I promise this is the last you’ll see of this navy linen!
I scraped this blouse out of the very last of what was originally a 5m piece of linen that I bought for $3/m at The Fabric Warehouse’s crazy sale late last year, previously used to make my Bleuet Dress and Mr. Guy’s Negroni shirt. There was so little left that I had to compromise with shorter sleeves (which is actually rather good in the heat we’re having) and the bow is half the width it should be. Even so, I’m somewhat impressed that I managed to fit everything on!
From my last dress, I knew that I didn’t need to make many alterations so made it as is; although now I realised that I didn’t alter the dart height, so they’re still a bit high.
The sleeves are made using my bodice sloper pattern, cut as long as the fabric would allow me; the back is the original La Sylphide pattern piece and it fits me so well I’ve actually started using this pattern piece for other dresses. I lined up the pattern piece with my back bodice sloper and the armscye is EXACTLY the same so now I have this darted version, and the old princess seam version. I still need to turn my princess seam sloper into a darted version, for when I feel like using one.
The waist seam is sitting a bit high, I guess because it doesn’t have a skirt to pull it down, and I feel that the peplum is a bit too short – it would be a lot more flattering if it was a couple of inches longer.
This isn’t a real issue, because of course the top looks even better tucked in:
The back waist seam still sits a little higher than the skirt waistband, but I don’t think anyone will notice!
The buttons are navy ones with gold pieces in a circle around the thread holes (if that makes sense) – oh goodness do I love them. I think I might need to buy up all the stock that Made on Marion has to use for future projects.
What else, what else. Why can I never think of anything to say in my blog posts, even though I love reading everyone else’s blogs? Too inpatient and succinct, I guess.
Anyway, I think this top will only really be worn tucked in. I never thought peplum tops would suit me (despite being recommended for pear shapes), so even after finding out that it looks alright on me, I’m not used to seeing that shape on my body and I feel it’s a bit too fru-fru. Maybe it’s just the placement/length of the peplum so I may try it again, at least until I work out the best way to turn this into a normal blouse without the peplum.
I’m quite pleased with the construction of the top, too, and the whole process of making it shows me how much I’ve improved recently. I wasn’t in the best mood when making it (tired) and Mr. Guy even told me “you should stop sewing, because you’ll make a mistake and be even more upset/angry”. I kept sewing but was mindful of what he said (it was true), but I didn’t make ANY mistakes. In fact, I noticed myself subconsciously fixing mistakes I would usually make, before they happened – things like accidently getting fabric caught in a seam, messing up the narrow hem (thanks to Mrs. C I have ditched the special “narrow hem” foot for my machine and am much happier for it), not catching all the layers when edge-stitching down the neck tie or when stitching in the ditch.

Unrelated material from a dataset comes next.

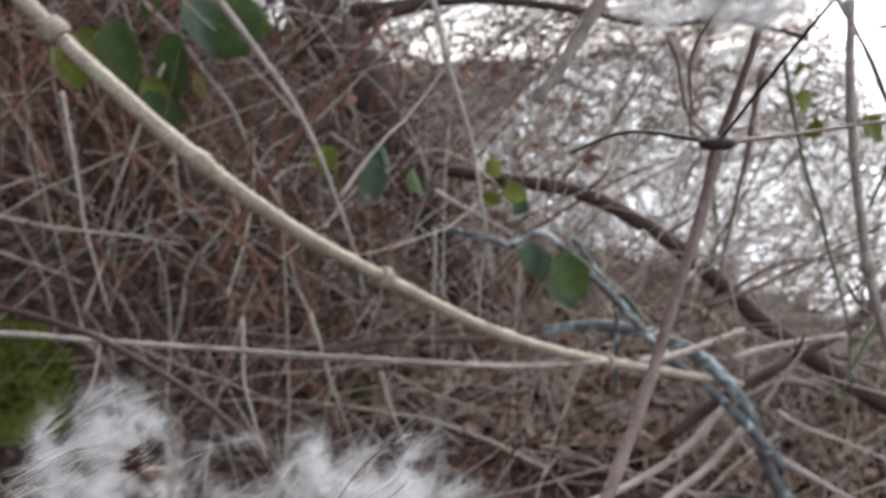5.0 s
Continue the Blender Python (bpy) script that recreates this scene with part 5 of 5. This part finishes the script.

This is how cool I feel about that:
Pattern: La Sylphide blouse by Papercut Patterns
Fabric: Linen scraps, ~1m $3/m
Notions: buttons, $2 each = $10. Thread and interfacing, stash.
In other news, I know I have mentioned that my parents have been visiting this week, which has been lovely. I took a few days off work and yesterday we drove up to Cape Reinga, the most northern part of New Zealand. Reinga means “underworld” in Maori, and the alternate name “Te Rerenga Wairua” means “leaping-off place of spirits” – this is where the spirits of the dead pass (by leaping off the old knarled pohutikawa tree that is clinging to a rock overhanging the ocean) before travelling to the underworld/the spiritual home of Hawaiki.
Behind us is where the Tasman Sea and the Pacific Ocean mix, a spot that is constantly unsettled. The Māori refer to this as the meeting of Te Moana-a-Rehua, ‘the sea of Rehua’ with Te Tai-o-Whitirea, ‘the sea of Whitirea’, Rehua and Whitirea being a male and a female respectively.
A lovely day, finished off by a beer at the Kohukohu pub, talking about fishing rights with locals, then pies for dinner from the organic shop.